* Begin RECORD EXCERPTS *

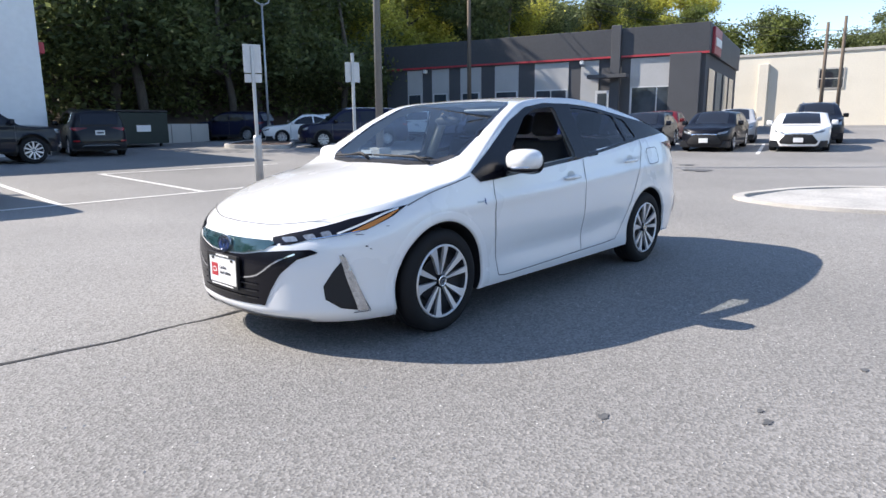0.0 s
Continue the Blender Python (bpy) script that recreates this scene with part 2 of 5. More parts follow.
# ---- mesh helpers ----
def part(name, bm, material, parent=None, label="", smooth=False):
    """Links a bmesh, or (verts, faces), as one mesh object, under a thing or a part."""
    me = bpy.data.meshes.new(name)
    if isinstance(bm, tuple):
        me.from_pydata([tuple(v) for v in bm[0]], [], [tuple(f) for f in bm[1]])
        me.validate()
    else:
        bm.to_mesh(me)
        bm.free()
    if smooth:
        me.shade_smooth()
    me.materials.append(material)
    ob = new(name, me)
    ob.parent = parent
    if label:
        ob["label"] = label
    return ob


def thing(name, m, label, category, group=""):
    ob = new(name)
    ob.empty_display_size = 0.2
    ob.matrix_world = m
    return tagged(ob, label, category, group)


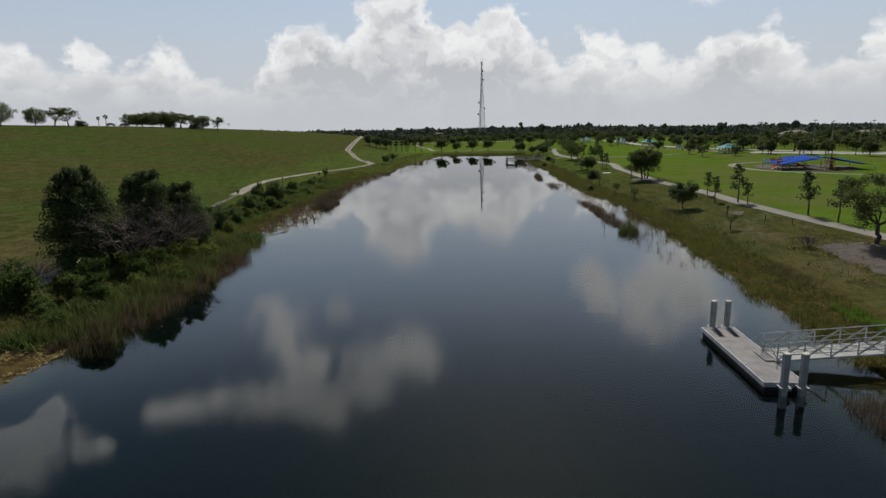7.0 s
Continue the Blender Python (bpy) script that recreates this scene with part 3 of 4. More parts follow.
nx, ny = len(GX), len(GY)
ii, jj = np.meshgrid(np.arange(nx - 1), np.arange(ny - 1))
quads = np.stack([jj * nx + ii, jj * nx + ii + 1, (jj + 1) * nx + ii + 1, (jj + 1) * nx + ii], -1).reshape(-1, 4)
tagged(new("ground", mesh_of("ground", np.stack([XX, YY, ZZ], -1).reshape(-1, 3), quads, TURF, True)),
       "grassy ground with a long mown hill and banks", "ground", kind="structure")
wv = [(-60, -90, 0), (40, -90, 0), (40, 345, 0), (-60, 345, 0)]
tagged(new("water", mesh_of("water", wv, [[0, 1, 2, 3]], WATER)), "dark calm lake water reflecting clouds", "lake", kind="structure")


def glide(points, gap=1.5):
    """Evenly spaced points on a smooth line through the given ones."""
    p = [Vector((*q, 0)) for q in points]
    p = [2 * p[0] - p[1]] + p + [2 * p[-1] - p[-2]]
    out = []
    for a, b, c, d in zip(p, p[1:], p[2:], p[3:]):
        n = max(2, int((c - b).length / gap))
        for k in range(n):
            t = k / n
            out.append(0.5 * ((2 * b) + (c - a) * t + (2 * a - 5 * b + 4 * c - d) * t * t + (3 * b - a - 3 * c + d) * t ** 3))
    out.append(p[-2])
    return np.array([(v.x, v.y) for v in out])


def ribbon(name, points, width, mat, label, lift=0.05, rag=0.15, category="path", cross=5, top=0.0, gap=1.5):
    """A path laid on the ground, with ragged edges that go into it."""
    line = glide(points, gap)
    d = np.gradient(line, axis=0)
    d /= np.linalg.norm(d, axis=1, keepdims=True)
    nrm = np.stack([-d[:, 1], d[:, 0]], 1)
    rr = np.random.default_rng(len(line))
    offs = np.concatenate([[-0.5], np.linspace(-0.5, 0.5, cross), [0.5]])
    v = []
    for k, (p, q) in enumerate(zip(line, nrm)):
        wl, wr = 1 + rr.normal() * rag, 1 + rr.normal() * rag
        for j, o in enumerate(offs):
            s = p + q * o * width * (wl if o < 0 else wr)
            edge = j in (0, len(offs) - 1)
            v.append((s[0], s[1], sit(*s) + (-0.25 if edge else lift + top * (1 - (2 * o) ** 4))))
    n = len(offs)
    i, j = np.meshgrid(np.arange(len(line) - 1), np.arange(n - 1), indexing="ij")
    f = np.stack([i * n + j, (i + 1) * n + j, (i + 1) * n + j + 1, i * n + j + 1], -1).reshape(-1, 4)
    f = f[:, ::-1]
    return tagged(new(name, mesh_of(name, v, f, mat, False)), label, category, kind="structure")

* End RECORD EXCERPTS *
* Begin RECORD EXCERPTS *

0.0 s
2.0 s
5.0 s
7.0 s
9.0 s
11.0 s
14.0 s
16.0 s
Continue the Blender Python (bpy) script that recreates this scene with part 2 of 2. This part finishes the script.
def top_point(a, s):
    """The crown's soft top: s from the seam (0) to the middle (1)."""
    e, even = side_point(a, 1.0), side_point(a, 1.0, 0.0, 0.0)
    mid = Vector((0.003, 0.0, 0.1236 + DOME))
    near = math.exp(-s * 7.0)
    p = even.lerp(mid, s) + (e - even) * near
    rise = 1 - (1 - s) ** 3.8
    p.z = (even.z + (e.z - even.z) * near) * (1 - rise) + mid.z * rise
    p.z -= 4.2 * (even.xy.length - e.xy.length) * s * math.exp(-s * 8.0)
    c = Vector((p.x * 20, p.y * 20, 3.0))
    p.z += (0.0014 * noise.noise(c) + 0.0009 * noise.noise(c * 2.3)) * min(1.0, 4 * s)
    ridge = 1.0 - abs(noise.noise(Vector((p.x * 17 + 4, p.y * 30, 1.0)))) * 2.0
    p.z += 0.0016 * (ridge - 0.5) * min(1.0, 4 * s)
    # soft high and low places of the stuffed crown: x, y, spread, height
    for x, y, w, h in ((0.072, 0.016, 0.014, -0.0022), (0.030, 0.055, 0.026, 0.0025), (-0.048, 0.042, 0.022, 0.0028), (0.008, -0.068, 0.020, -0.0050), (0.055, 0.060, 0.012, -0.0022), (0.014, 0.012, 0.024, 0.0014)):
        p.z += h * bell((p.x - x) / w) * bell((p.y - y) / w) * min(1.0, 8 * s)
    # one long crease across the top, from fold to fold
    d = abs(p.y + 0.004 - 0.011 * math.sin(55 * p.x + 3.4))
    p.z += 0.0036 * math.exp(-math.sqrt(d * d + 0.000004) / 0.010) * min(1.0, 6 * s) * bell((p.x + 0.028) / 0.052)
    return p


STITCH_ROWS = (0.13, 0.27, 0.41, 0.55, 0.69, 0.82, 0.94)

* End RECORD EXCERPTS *
* Begin RECORD EXCERPTS *

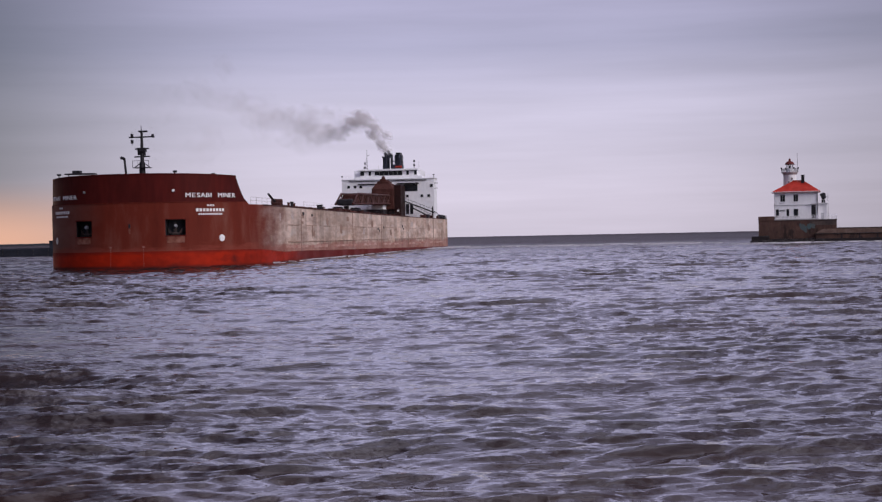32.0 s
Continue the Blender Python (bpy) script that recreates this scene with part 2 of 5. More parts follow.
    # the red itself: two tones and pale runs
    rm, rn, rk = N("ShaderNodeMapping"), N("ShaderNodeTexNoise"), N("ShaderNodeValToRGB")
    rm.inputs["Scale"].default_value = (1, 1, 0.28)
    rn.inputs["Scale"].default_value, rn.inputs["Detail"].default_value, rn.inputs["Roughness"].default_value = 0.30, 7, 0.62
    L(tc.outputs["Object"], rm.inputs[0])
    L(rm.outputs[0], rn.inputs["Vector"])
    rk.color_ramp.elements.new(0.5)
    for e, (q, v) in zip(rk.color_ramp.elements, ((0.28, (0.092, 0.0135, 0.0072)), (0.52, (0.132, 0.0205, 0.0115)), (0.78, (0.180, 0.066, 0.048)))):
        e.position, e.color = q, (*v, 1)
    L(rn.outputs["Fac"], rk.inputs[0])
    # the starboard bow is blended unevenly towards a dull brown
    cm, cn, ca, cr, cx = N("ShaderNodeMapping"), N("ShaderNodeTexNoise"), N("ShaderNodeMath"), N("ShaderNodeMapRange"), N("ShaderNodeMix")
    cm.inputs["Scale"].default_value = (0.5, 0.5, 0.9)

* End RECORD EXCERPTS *

EXERCISE TASK -> Examine the listing and say how many of its lines contain the string "this". Give the number alone.

CORRECT OUTPUT -> 4